Querer celebrar a democracia, matando-a
Capitães de Abril, membros do Conselho da Revolução, Grupo dos Nove (Marques Valentim - Atlântico Press/Getty Images, in SIC Notícias - 2023)
Há uma permanente tentativa, há algumas décadas a esta parte, de falsear e reinventar a história e o passado do pós-25 de Abril (e do próprio 25 de Abril), principalmente depois do universo político-partidário ter perdido nomes como Sá Carneiro, Adelino Amaro da Costa, Freitas do Amaral, Adriano Moreira, Mário Soares, Álvaro Cunhal, apesar de ainda podermos partilhar memórias com Vasco Lourenço, Sousa e Castro e Ramalho Eanes, entre outros. Aqueles que, conhecendo e vivendo parte dessa história, por respeito à Revolução de Abril, à democracia e à liberdade, nunca pretenderam valorizar o que se limitou a ser uma natural evolução das consequências da revolução.
Esta deplorável tentativa de revisitação não acontece pela importância histórica ou pelos factos em si mesmos, mais que estudados, comprovados, escritos/divulgados ou partilhados. Mas sim porque, ideologicamente, interessa desvalorizar e esvaziar o 25 de Abril (e o próprio 25 de Novembro) por parte daqueles que, à data, se escondiam em casa, alguns até debaixo da cama, à espera de ver para que lado sopraria o vento e que em nada contribuíram para os acontecimentos. Estes que tanto criticam e acusam o COPCON (curiosamente, promulgado com a assinatura de António Spínola) ou as FP25 de “sangrarem” a Revolução, e que são os mesmos que esquecem propositadamente, para além de descaradamente, o que foi a realidade e a responsabilidade da ELP, do MDLP ou até do Movimento Maria da Fonte, infelizmente tão presentes na atual Assembleia da República, pela mão da extrema-direita ou do “defunto” CDS de Nuno Melo ou Paulo Núncio.
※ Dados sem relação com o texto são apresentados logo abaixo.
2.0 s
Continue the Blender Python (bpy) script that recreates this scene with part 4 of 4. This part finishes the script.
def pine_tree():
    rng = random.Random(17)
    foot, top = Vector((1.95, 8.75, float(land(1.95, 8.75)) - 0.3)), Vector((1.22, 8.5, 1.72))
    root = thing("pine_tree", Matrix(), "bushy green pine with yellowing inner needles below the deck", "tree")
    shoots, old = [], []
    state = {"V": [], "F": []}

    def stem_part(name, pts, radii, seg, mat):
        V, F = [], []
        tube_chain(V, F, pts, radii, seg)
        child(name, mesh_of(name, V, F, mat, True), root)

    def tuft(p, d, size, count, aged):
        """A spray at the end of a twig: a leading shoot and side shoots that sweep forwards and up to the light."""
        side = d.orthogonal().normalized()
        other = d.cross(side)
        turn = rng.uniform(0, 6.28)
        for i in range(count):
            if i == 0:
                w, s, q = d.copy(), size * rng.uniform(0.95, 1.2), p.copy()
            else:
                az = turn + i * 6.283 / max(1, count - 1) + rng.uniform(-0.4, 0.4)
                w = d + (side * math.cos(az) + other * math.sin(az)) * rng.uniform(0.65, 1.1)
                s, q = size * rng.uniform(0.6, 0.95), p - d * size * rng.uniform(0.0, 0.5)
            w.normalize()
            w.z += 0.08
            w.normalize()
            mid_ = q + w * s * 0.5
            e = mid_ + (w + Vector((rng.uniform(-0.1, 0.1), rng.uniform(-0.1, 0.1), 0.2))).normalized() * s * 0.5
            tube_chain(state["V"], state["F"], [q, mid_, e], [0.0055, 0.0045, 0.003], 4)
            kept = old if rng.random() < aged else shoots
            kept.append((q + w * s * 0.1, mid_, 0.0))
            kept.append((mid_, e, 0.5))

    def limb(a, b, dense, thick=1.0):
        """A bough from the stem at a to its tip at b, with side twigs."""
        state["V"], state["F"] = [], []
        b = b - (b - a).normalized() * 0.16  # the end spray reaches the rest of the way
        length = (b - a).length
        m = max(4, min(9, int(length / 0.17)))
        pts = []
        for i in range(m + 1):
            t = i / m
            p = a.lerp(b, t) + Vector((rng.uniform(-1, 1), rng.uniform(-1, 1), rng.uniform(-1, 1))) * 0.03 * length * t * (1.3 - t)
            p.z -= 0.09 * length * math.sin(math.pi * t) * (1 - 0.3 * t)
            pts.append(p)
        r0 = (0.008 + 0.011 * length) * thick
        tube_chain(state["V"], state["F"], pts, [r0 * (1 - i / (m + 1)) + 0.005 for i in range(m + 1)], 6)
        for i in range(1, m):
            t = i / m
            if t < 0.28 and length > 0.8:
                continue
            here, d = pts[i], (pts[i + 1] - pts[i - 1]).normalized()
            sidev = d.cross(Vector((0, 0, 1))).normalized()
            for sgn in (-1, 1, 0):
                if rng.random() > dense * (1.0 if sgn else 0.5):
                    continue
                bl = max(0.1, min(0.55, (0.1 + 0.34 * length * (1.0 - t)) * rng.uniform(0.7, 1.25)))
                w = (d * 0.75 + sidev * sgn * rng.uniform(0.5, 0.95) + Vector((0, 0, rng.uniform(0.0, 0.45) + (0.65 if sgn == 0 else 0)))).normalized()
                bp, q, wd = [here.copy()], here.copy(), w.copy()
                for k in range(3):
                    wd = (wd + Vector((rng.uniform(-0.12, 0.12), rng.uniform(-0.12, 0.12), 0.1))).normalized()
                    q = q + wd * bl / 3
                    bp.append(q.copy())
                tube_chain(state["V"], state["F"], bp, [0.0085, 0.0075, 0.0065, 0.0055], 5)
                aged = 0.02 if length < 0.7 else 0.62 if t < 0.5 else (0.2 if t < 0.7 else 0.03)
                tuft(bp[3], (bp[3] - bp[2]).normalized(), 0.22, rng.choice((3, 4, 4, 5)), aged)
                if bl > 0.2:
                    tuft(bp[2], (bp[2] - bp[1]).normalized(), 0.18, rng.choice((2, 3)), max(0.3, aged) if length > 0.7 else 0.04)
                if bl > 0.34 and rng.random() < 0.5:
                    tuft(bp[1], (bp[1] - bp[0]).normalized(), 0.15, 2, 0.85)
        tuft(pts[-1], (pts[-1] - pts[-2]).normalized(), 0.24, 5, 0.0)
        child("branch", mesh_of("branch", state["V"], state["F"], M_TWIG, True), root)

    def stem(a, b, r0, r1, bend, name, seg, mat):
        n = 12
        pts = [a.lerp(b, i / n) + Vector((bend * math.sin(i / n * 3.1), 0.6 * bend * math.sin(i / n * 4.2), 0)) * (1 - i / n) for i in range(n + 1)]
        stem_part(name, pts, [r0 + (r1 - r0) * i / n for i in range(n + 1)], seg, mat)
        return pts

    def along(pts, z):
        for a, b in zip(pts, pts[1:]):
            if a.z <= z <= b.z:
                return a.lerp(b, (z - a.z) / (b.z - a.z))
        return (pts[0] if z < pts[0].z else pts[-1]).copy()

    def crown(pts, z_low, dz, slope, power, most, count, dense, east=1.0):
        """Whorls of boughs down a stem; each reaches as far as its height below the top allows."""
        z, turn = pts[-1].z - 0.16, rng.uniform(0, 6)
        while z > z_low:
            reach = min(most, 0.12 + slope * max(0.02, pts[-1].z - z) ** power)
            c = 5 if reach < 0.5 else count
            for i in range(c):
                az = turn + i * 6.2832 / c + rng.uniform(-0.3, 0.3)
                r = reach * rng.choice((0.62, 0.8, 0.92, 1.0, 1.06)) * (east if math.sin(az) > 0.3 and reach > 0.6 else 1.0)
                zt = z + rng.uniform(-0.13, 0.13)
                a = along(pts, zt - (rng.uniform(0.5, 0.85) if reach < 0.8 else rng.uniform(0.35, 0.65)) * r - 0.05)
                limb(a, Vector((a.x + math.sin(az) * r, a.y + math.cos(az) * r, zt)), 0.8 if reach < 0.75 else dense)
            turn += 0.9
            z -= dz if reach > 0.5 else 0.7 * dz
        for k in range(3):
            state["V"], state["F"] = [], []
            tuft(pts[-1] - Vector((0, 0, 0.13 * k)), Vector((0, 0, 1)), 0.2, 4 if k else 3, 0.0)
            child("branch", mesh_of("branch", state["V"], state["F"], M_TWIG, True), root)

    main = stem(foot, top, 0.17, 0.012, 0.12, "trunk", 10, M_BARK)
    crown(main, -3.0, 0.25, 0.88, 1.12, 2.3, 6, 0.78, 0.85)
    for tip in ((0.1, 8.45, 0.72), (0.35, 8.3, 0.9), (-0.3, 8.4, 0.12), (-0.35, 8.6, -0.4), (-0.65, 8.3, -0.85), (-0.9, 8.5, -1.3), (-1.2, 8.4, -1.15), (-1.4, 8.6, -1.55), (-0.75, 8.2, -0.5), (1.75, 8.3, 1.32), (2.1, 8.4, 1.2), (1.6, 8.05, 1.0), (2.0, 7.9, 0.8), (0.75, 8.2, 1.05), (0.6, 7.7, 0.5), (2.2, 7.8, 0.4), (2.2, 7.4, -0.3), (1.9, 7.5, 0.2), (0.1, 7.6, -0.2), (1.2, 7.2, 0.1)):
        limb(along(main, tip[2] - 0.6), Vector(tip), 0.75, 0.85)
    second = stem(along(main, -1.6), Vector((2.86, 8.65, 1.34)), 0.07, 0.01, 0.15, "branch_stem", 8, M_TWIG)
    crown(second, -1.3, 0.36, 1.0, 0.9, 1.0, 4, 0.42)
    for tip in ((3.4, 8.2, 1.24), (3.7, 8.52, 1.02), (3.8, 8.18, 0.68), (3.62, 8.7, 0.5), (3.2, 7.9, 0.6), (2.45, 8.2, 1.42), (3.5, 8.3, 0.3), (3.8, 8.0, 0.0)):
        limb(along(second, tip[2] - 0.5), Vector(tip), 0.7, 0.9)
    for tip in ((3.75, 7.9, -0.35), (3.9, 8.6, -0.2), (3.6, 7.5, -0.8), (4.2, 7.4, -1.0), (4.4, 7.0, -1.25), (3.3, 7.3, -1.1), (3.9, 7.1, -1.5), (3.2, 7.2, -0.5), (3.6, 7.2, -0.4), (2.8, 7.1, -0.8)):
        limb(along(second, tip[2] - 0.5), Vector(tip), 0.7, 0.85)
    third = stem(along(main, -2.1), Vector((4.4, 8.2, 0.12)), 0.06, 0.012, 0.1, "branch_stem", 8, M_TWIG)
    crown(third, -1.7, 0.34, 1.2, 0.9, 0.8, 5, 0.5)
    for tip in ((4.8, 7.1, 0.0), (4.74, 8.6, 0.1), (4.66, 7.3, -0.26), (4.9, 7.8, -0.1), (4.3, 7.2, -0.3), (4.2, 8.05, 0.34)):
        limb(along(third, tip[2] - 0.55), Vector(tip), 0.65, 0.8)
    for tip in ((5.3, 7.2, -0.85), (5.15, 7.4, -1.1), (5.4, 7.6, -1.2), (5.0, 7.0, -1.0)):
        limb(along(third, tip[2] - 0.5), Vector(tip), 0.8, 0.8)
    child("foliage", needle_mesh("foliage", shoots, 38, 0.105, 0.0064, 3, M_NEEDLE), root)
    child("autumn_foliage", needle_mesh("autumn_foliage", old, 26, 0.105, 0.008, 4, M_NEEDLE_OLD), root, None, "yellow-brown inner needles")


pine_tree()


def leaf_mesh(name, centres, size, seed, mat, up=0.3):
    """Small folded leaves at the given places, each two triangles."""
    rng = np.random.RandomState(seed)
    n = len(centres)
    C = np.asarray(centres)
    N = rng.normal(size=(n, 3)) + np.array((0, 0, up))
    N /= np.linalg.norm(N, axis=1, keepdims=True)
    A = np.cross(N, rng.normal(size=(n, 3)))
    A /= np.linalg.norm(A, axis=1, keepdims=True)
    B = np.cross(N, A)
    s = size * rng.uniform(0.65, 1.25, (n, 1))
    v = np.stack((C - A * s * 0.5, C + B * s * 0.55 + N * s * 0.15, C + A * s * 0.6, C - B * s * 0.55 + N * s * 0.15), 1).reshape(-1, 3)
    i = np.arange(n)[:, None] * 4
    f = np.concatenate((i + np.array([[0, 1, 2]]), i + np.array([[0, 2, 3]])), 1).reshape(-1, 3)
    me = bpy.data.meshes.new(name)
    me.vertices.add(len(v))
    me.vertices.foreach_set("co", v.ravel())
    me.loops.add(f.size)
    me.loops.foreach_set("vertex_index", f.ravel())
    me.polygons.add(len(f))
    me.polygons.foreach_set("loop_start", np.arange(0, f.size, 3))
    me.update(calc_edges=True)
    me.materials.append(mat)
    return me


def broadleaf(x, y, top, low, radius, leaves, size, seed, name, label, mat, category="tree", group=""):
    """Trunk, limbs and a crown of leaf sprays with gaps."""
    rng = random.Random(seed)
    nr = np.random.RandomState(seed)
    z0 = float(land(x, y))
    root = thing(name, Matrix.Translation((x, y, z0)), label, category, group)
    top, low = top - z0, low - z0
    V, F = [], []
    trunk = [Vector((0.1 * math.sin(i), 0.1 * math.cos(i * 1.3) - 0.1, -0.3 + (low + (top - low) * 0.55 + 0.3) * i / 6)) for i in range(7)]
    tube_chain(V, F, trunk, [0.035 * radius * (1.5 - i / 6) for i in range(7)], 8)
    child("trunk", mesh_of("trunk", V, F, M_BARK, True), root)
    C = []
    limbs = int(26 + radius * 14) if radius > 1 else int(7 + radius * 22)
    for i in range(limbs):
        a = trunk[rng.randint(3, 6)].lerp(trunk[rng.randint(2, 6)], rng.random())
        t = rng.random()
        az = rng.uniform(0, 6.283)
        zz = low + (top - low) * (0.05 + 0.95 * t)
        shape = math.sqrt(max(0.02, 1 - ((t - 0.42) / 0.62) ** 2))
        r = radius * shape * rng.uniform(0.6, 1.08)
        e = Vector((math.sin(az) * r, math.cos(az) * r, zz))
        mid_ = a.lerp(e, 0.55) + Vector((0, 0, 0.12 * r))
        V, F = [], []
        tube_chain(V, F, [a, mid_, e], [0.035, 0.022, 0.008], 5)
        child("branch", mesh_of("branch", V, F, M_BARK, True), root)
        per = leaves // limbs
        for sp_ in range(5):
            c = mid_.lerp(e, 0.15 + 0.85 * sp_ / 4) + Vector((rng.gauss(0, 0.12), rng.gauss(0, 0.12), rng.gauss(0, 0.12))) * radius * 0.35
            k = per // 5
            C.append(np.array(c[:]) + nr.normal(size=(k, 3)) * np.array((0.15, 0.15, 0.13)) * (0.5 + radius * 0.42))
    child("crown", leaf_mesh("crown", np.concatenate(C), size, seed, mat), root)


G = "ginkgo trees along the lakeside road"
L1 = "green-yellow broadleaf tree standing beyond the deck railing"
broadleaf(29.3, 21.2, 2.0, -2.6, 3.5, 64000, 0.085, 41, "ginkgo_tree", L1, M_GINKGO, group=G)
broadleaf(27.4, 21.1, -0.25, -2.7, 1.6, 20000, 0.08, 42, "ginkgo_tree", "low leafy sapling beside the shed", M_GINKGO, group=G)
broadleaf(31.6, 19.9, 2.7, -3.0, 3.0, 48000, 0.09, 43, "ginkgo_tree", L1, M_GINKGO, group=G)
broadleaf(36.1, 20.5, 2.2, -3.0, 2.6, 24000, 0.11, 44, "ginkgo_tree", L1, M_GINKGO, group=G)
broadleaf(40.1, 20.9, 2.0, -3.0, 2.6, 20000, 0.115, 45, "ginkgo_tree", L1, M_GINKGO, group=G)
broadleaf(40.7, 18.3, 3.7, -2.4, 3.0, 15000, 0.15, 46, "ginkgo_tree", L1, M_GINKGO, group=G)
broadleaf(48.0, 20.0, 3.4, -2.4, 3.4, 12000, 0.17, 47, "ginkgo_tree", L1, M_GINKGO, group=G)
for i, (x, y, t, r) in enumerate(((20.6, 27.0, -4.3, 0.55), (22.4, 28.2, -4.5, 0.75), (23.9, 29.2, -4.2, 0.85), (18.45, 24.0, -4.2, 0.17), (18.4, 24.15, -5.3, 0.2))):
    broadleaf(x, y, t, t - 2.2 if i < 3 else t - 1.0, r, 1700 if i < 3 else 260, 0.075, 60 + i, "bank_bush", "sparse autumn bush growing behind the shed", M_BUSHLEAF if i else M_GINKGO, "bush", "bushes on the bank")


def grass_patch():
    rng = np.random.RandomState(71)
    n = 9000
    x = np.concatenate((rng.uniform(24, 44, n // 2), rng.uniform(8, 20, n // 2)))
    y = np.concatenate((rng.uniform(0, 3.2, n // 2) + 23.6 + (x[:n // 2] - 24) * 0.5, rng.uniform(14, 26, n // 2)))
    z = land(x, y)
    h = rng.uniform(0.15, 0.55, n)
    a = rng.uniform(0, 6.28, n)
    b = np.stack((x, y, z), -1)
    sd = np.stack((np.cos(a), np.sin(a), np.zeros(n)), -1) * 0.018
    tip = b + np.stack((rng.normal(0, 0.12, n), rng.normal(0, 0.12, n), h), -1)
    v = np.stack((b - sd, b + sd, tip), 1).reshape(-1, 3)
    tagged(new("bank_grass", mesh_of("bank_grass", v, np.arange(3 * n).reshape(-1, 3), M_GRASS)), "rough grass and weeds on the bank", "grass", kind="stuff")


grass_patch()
Ao contrário do que pretendem insinuar e “revisitar”, o 25 de Novembro não foi nenhuma contrarrevolução. Foi, antes, devolver à Revolução de Abril a sua génese e os seus princípios. Foi, principalmente, travar, dentro do MFA, os extremismos de tendência de esquerda e de direita, mais do que uma determinação da sociedade, apesar de todo o mérito que PS e Mário Soares tiveram na história e nos acontecimentos. E muito menos foi o simples travar um alegado sonho de sovietização do país, um mito que a alguns partidos importa alimentar porque é a única forma que encontram de ligação (que nem umbilical é) ao processo revolucionário de 74 a 76. Basta lembrar que, após o 25 de Novembro de 75, o PCP não foi, de todo, derrotado, continuando a integrar o Governo (PS + PSD e PCP). Aliás, derrotados foram aqueles que pretendiam ilegalizar o PCP e que hoje se assumem, falsa e erradamente, como herdeiros do 25 de Novembro. Nunca o foram, nem, pela história, o serão algum dia. A propósito Sousa e Castro (Capitão de Abril e de Novembro) lembrava, há dias, as entrevistas dadas por Melo Antunes, Vasco Lourenço e pelo próprio, no dia 26 de novembro (arquivos RTP): “o 25 de Novembro foi, também, uma luta firme em travar o revanchismo da direita extrema. Por isso, é claro o sentido deste revivalismo: dividir de novo a sociedade portuguesa”. Isto, à custa de adulterações da história, conforme nos dá mais jeitinho ideológico ou partidário e de quererem colocar no centro da história heróis de “pés de barro” que não o foram, antes pelo contrário. Se é para evocar o 25 de Novembro, é para celebrar com Vasco Lourenço, Eanes, Sousa e Castro, e lembrar a memória dos restantes membros do Grupo dos Nove, do Conselho da Revolução, e, naturalmente, a de Mário Soares.
Por várias vezes foi equacionada, no Parlamento, a evocação do 25 de novembro, com o apoio, ou, até, com propostas concretas da esquerda (e obstaculização à direita), mas pela história e factos, pela memória do que foi. Não um revisionismo com fundamentos ideológicos, de celebrar o que não foi vivenciado, com o único objetivo de perseguir e destruir o 25 de Abril, paradoxalmente o marco da nossa história que permite, pela democracia e liberdade alcançadas, estes deslumbramentos partidários chauvinistas e ignóbeis que, ignorando a história, querem agora elevar o 25 de Novembro àquilo que ele nunca foi: um processo divisionário, de confrontação cultural e ideológica. Mas antes pacificação, centralidade política, moderação e restituição dos valores de Abril de 74.
A atual direita parlamentar, renegando os seus princípios fundadores e o seu passado histórico-político, apunhalou a democracia e a liberdade que tanto custou a conquistar. Revelou-se no que é e ao que vem.